start

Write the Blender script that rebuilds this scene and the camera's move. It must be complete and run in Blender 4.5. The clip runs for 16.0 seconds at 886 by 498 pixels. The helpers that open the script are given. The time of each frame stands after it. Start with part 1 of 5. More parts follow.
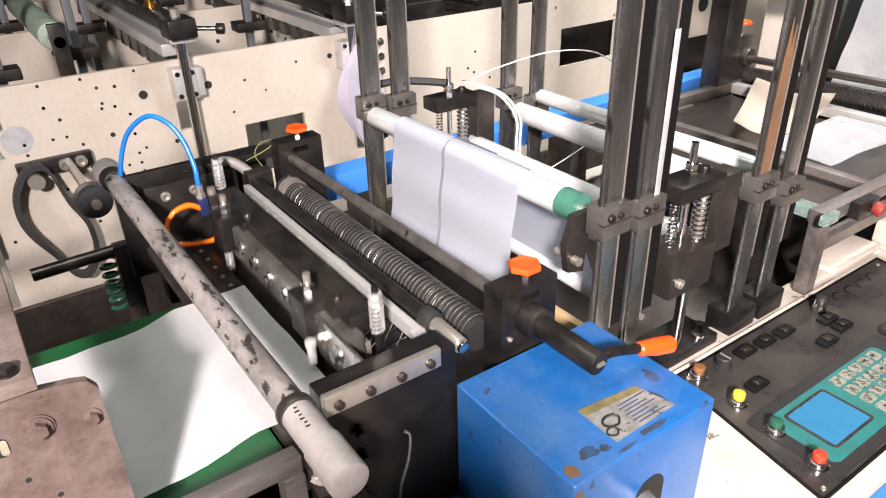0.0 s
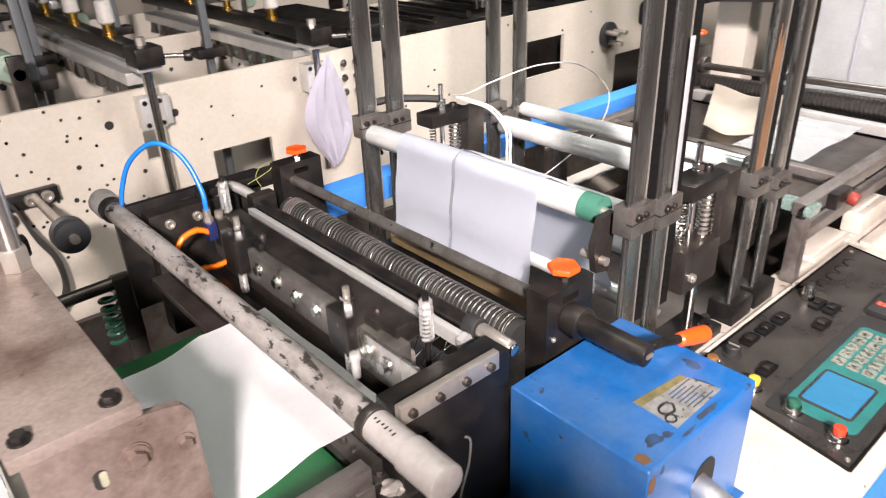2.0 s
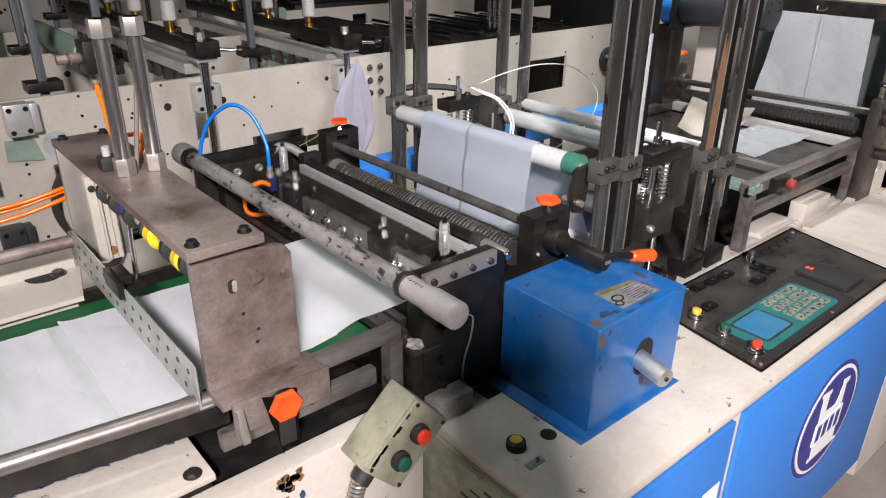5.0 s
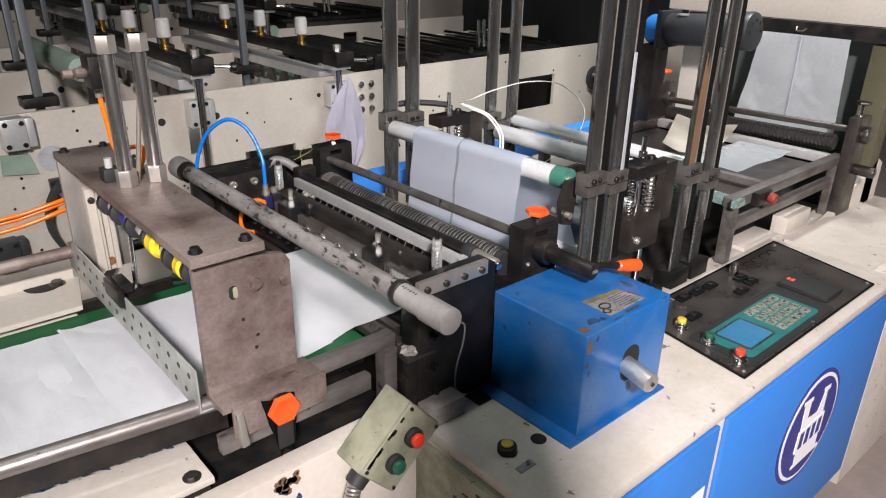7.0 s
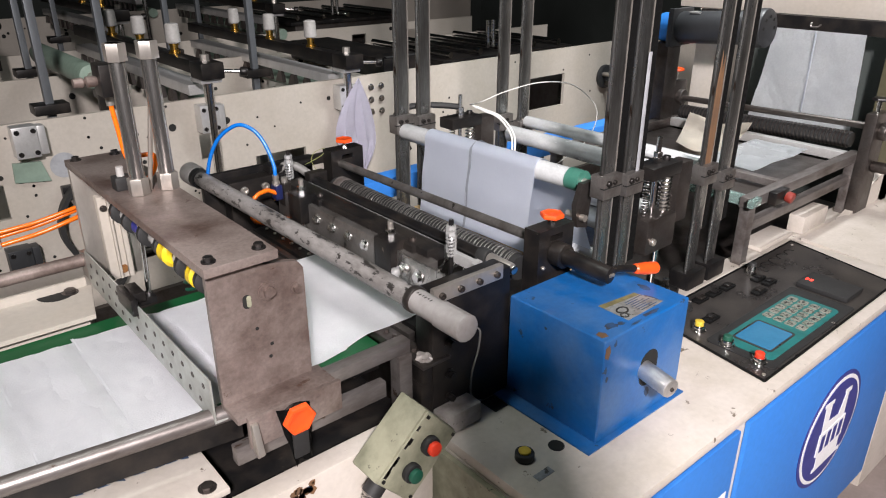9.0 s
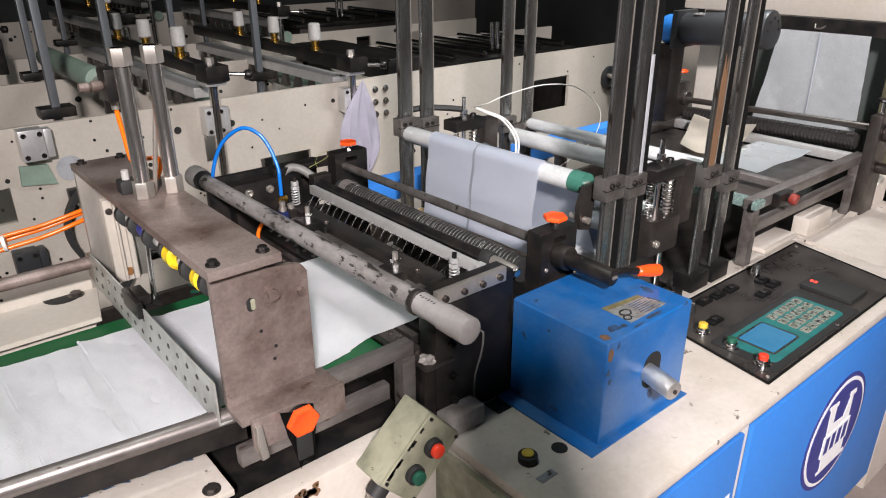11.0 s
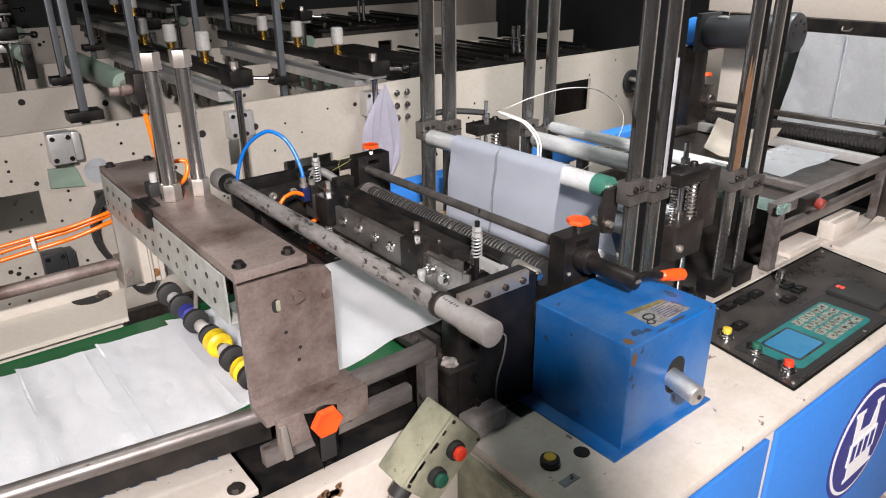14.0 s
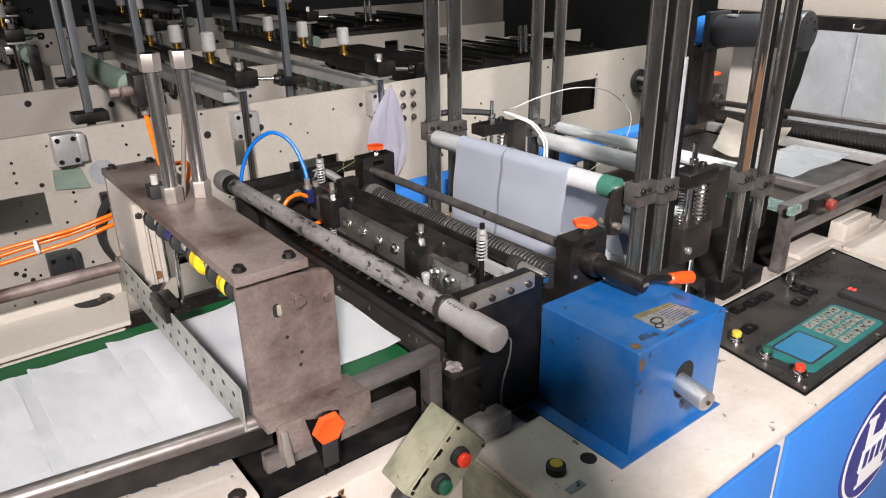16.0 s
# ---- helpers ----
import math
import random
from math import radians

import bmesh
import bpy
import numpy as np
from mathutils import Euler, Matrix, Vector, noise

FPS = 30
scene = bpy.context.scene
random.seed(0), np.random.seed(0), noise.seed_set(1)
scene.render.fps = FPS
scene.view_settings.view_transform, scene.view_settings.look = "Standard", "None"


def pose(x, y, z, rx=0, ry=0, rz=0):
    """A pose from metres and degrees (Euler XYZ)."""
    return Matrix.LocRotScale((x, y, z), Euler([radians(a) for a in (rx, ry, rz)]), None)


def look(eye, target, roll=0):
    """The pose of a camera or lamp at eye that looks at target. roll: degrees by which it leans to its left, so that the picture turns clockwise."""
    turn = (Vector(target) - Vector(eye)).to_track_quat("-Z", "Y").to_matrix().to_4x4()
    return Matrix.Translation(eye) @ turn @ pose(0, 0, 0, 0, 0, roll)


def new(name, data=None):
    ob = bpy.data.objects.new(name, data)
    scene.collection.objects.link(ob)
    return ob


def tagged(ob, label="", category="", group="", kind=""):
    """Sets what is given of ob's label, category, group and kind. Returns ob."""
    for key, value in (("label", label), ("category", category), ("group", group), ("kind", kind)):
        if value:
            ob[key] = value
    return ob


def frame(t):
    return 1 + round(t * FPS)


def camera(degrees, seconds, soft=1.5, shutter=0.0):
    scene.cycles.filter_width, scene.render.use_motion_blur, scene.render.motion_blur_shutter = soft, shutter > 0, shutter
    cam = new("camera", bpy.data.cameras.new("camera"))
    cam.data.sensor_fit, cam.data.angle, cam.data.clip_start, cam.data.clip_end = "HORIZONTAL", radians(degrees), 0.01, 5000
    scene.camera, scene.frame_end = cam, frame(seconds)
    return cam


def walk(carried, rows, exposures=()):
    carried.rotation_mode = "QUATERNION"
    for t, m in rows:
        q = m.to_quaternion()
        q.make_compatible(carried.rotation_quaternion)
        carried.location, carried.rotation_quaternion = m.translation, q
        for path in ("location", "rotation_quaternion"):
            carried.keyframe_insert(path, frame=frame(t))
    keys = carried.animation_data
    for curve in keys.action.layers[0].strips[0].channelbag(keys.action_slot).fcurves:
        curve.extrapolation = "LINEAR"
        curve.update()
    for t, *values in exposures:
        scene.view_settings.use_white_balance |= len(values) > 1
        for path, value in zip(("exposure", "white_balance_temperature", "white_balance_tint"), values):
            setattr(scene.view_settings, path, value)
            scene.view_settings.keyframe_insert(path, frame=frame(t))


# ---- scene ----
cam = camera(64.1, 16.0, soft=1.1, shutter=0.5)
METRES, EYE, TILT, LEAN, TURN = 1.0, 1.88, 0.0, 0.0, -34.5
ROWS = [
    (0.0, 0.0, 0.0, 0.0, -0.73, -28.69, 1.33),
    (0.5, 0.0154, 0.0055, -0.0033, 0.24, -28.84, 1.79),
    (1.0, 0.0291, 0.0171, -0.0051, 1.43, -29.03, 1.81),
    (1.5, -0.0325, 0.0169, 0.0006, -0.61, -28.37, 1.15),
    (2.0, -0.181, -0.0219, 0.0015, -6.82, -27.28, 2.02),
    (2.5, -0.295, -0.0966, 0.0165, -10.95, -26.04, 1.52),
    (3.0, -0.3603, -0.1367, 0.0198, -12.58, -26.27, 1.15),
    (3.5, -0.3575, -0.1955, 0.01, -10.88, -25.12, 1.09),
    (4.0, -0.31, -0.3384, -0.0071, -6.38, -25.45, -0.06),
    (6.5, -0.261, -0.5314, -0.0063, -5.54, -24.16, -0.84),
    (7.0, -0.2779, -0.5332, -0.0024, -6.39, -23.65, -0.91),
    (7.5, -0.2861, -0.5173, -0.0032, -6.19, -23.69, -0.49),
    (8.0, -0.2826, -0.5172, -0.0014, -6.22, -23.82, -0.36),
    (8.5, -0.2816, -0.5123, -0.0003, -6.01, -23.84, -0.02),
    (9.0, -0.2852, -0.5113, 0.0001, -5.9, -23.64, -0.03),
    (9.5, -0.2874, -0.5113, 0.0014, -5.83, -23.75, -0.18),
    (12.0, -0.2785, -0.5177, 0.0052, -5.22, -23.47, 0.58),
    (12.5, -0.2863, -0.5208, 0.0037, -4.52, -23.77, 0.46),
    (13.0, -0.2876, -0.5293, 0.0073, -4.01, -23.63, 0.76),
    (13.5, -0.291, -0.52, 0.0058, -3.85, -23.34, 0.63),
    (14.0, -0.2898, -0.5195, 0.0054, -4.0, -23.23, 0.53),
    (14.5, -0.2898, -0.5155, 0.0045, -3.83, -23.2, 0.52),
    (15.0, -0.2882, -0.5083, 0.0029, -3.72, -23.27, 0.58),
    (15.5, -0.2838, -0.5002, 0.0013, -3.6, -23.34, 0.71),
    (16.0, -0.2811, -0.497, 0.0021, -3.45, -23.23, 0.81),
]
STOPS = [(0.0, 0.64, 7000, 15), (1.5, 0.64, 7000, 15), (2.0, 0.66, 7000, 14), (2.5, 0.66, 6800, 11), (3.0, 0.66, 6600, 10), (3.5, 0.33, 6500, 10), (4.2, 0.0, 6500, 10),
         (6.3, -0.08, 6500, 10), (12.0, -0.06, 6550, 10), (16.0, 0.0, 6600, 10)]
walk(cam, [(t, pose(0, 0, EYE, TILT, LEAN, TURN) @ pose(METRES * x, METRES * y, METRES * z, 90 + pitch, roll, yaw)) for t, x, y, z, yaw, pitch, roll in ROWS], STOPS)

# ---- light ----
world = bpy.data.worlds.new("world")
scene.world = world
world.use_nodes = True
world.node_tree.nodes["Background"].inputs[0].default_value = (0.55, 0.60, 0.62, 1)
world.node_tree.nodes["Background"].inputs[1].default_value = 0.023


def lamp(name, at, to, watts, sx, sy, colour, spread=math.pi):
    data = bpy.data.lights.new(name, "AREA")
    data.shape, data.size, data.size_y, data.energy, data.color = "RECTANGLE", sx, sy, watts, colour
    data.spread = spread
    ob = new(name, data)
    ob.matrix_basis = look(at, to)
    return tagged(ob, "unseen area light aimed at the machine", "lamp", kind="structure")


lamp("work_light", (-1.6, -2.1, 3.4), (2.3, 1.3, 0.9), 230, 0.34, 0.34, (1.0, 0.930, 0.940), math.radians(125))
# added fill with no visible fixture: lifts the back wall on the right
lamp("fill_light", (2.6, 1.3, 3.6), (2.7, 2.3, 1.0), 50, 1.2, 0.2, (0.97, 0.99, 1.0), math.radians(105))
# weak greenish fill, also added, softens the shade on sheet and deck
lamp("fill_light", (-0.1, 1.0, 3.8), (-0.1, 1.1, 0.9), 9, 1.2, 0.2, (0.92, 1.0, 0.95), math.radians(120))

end
start

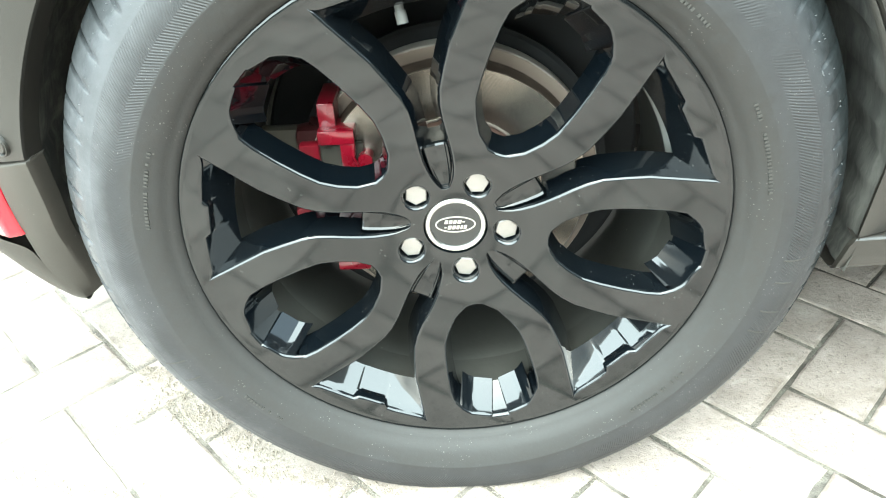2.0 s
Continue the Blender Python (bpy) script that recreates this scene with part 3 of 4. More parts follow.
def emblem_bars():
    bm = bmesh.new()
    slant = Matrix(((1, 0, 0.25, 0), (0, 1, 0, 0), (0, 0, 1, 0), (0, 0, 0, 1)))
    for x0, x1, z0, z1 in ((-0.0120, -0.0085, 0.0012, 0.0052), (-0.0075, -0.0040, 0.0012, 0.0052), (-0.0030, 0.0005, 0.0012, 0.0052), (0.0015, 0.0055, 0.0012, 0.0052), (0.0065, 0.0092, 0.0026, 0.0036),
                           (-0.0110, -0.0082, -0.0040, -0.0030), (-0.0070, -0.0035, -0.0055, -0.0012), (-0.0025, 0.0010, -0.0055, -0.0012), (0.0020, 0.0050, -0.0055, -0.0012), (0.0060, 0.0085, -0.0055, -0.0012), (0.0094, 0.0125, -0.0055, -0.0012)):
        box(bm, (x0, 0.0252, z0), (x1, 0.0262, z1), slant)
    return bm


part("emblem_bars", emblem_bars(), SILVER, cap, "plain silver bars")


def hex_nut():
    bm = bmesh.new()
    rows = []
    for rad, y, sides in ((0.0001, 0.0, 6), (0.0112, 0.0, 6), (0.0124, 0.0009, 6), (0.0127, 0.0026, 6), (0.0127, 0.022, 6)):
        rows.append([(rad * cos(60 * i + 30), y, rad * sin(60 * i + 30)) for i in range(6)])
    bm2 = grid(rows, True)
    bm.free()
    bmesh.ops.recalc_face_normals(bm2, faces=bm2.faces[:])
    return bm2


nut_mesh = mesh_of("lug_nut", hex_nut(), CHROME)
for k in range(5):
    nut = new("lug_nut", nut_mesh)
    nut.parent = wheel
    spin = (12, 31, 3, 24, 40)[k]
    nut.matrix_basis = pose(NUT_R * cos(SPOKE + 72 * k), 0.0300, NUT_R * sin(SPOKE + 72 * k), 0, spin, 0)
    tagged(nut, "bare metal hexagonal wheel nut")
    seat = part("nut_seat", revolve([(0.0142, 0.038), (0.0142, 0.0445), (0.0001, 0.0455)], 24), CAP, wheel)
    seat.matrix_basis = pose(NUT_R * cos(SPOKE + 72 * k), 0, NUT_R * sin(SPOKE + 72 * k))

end

**What is required:**
Check each line of the records above for the string "Blender", and report every line that has it.

**Solution for this exercise:**
Write the Blender script that rebuilds this scene and the camera's move. It must be complete and run in Blender 4.5. The clip runs for 16.0 seconds at 886 by 498 pixels. The helpers that open the script are given. The time of each frame stands after it. Start with part 1 of 5. More parts follow.
Continue the Blender Python (bpy) script that recreates this scene with part 3 of 4. More parts follow.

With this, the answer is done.